[Horizon][Designate][Tacker][Tobiko][OSH][Ironic] Flaky jobs and retries
Zuulv3 has a feature where it will rerun jobs that it thinks failed due to infrastructure problems up to some configured limit. For us the limit is 3 job attempts. The circumstances where Zuul thinks it has infrastructure issues are when pre-run playbooks fail (because these are expected to be stable), and when Ansible returns with an exit code signifying network connectivity issues.

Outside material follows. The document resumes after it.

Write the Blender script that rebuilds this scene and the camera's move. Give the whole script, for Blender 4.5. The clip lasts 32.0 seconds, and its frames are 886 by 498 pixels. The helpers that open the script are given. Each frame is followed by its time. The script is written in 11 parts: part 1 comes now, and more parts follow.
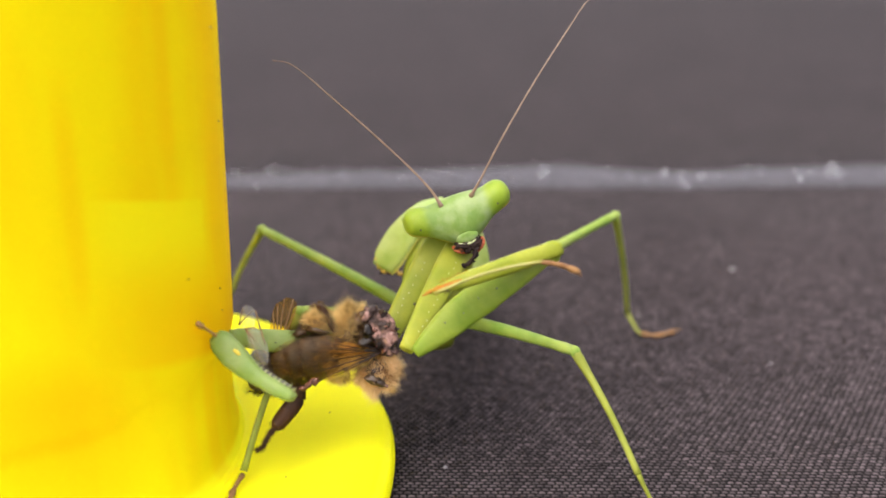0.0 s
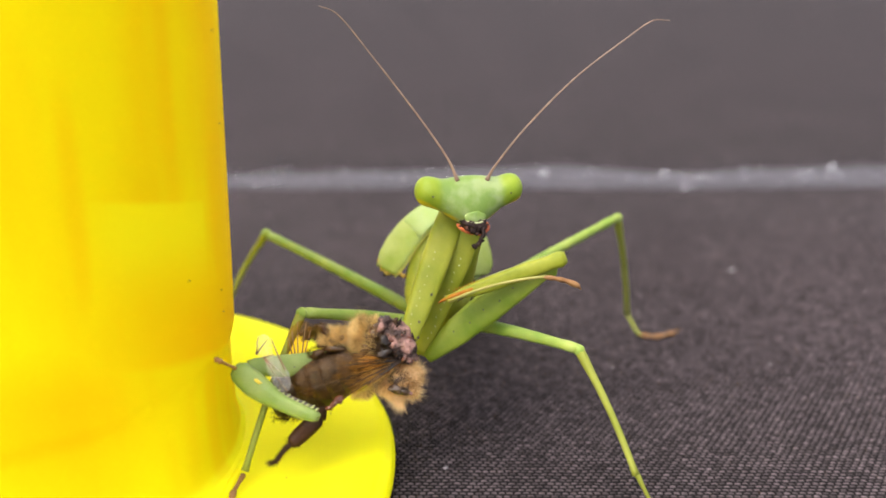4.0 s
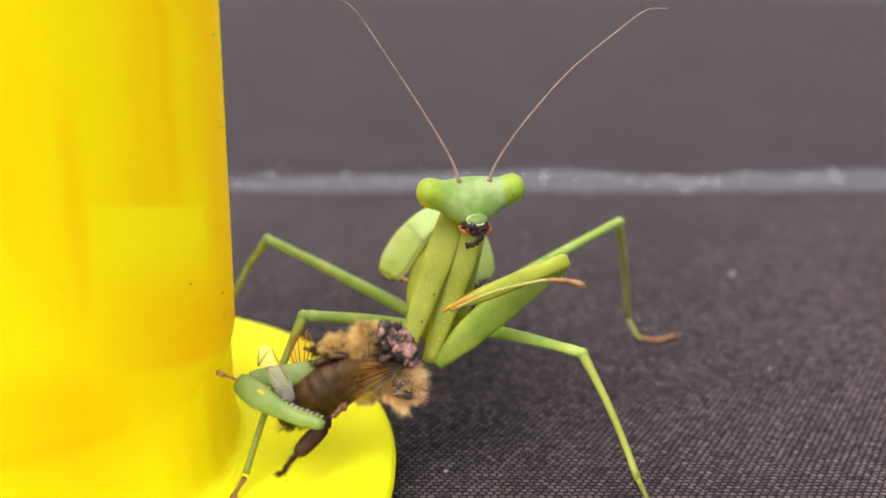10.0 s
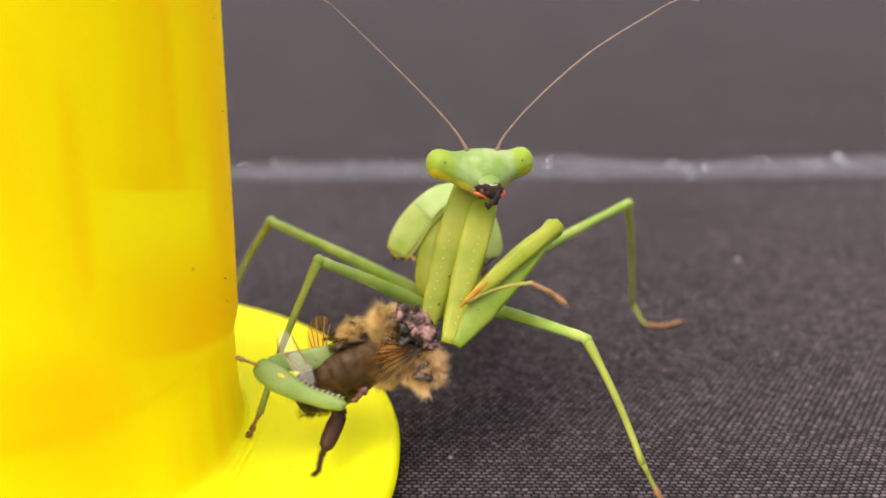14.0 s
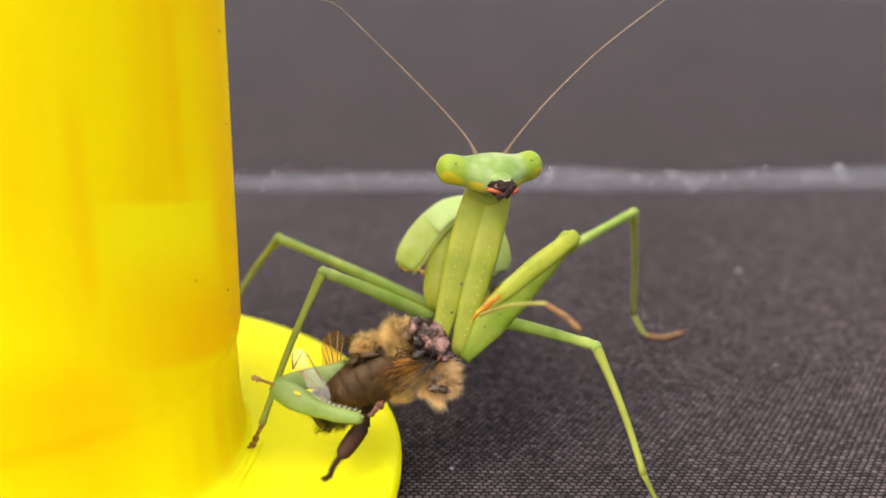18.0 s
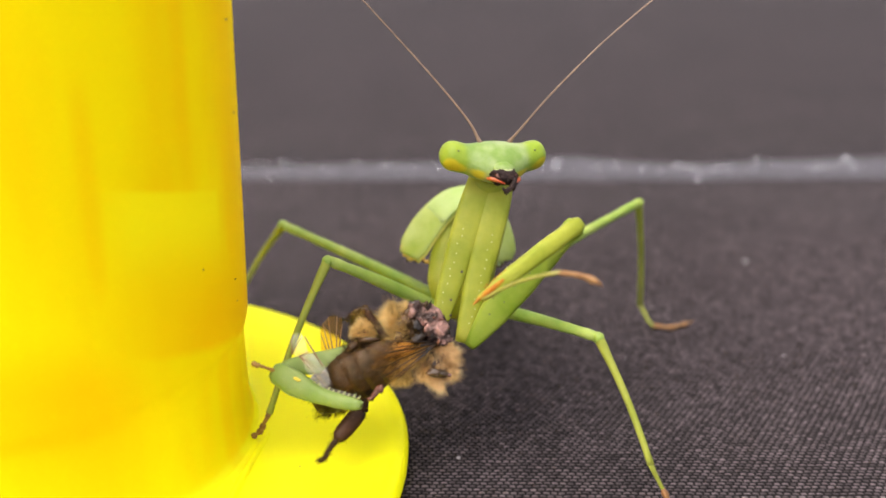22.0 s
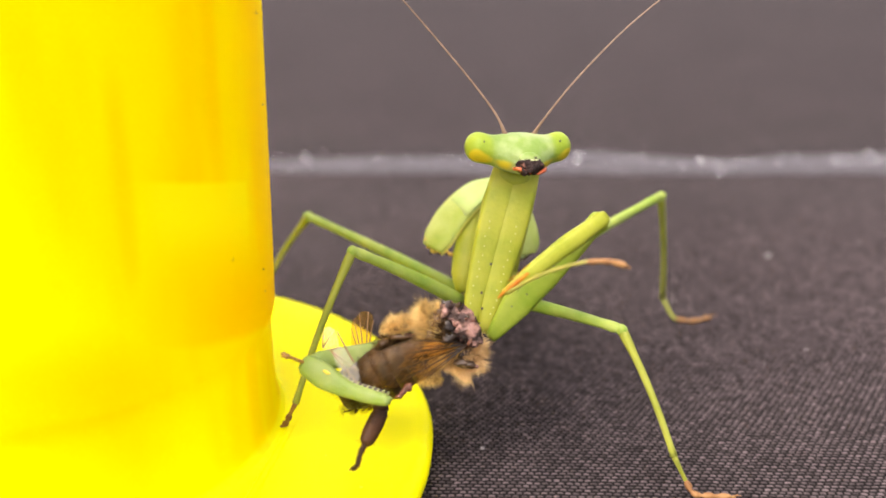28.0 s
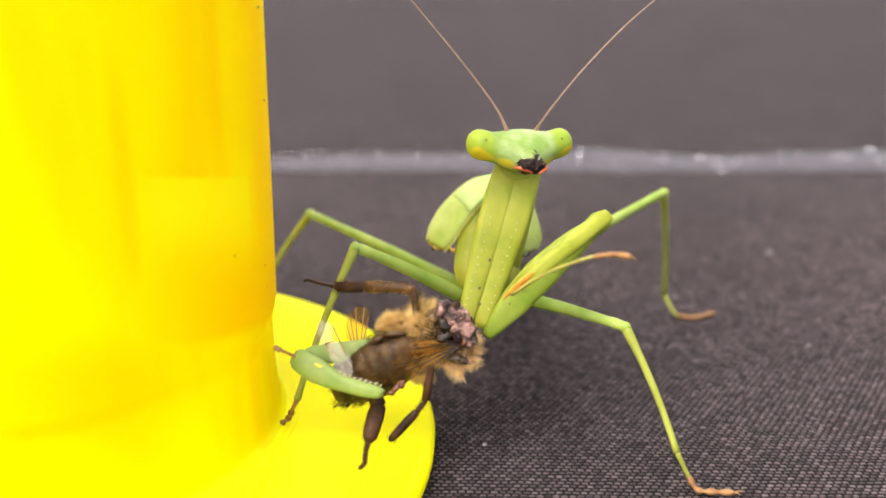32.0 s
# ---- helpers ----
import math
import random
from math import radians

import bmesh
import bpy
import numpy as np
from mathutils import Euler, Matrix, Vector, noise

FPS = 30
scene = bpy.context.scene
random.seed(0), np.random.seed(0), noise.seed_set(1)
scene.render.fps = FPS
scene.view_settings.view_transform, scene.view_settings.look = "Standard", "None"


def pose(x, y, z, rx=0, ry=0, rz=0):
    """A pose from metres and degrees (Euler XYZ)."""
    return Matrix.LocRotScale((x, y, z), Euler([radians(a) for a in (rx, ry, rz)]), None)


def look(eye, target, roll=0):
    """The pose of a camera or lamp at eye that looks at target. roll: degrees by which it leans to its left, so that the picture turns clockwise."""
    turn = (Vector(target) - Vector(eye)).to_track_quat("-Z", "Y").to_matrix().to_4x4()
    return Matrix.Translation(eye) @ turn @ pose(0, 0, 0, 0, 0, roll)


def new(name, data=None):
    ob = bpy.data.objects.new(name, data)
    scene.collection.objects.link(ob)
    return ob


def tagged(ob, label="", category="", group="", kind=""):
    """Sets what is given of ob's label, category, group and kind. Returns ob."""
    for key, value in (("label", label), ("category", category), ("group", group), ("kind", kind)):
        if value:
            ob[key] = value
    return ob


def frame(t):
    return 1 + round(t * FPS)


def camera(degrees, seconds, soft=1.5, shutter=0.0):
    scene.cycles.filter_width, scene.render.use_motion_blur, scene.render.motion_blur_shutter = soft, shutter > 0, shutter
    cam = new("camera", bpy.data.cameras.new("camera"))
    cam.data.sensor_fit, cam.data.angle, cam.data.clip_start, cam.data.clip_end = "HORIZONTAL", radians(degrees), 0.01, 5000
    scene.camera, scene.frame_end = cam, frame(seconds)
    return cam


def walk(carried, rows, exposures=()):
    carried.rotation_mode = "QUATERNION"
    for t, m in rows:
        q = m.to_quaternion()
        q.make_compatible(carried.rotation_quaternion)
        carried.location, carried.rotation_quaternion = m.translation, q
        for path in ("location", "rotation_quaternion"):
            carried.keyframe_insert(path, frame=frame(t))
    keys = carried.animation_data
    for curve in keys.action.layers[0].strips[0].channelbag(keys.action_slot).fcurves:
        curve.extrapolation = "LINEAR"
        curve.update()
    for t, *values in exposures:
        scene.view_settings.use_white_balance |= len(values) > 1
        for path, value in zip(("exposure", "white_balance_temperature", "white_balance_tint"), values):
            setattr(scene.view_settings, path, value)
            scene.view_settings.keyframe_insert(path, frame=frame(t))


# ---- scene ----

Recently I updated Zuul to report the job attempt in job inventories and am using that to report this data into logstash and elasticsearch. Now I can use queries like: 'zuul_attempts:"3" AND filename:"job-output.txt" AND message:"Job console starting"' to see which jobs are flaky and reattempting. I'm writing this email to report on some of what I've found in the hopes that the problems we have can be fixed and hopefully result in better jobs across the board.
Designate Horizon Dashboard
The nodejs jobs for stable/rocky expect to run against nodejs4 but run on Bionic which has no nodejs 4 packaging. This causes the pre-run to fail as it cannot install the requested package, https://zuul.opendev.org/t/openstack/build/498ebb052e2b4a3393b0939820ee8927/log/job-output.txt#391. Fix in progress here, https://review.opendev.org/#/c/699241/1, to pin to Xenial. Thank you!
Horizon projects and dashboards may want to double check they don't have similar problems with nodejs version and node mismatches.
tacker-functional-devstack-multinode-python3 (and possibly other tacker devstack jobs) attempt to download an openwrt image during devstack runs and the server isn't responding. This fails in pre-run, http://zuul.openstack.org/build/27ff514c77724250968d60469923f613/log/controller/logs/devstacklog.txt.gz#45426, and results in the job being retried. I am not aware of a fix for this, but you'll likely need to find a new image host. Let the infra team know if we can help.
tobiko-devstack-faults-centos-7 is failing because this job runs on CentOS 7 using python2 but Nova needs python3.6 now. This fails in pre-run, https://zuul.opendev.org/t/openstack/build/8071780e7ba748169b447f1d42e069fc/log/controller/logs/devstacklog.txt.gz#11799, and forces the job to be rerun. I'm not sure what the best fix is here. Maybe run your jobs on Ubuntu until CentOS 8 is supported by devstack?
Ansible has decided that become_user is not valid on include_role tasks. https://opendev.org/openstack/openstack-helm-infra/src/branch/master/roles/deploy-docker/tasks/deploy-ansible-docker-support.yaml#L26-L49 seems to be the issue. This causes Airship's deckhand functional docker jobs to fail in pre-run, https://zuul.opendev.org/t/openstack/build/7493038ee1744465b2387b44e067d029/log/job-output.txt#396, and the jobs are retried. It is possible this is fallout from Zuul's default ansible version being bumped to 2.8 from 2.7.
This also seems to affect OSH's kubernetes keystone auth job, https://zuul.opendev.org/t/openstack/build/68d937b3e5e3449cb6fe2e6947bbf0db/log/job-output.txt#397
The Ironic example is a bit different and runs into some fun Ansible behaviors. Ironic's IPA multinode jobs (possibly others too) are filling the root disk of the test nodes on some clouds, http://paste.openstack.org/show/787641/. Ansible uses /tmp to bootstrap its ssh connectivity and when /tmp is on / and / is full that results in Ansible returning a network failure error code. This then causes Zuul to rerun the job. Unfortunately because Ansible thinks networking is broken we have to do special things in a Zuul cleanup playbook to double check disk usage and that info is only available on the Zuul executors. But I've double checked for you and can confirm this is what is happening.
The fix here is to use the ephemeral disk which is mounted on /opt and contains much more disk space. Another option would be to reduce the size of Ironic's fake baremetal images. In any case they are aware of this and we should expect a fix soon.
There are likely more cases I haven't found yet, but I wanted to point out this Zuul behavior to people. The intent is that it handle exceptional cases and not paper over failures that happen often or even 100% of the time. We should do our best to fix these problems when they pop up. Thank you to everyone that has already stepped up to help fix some of these!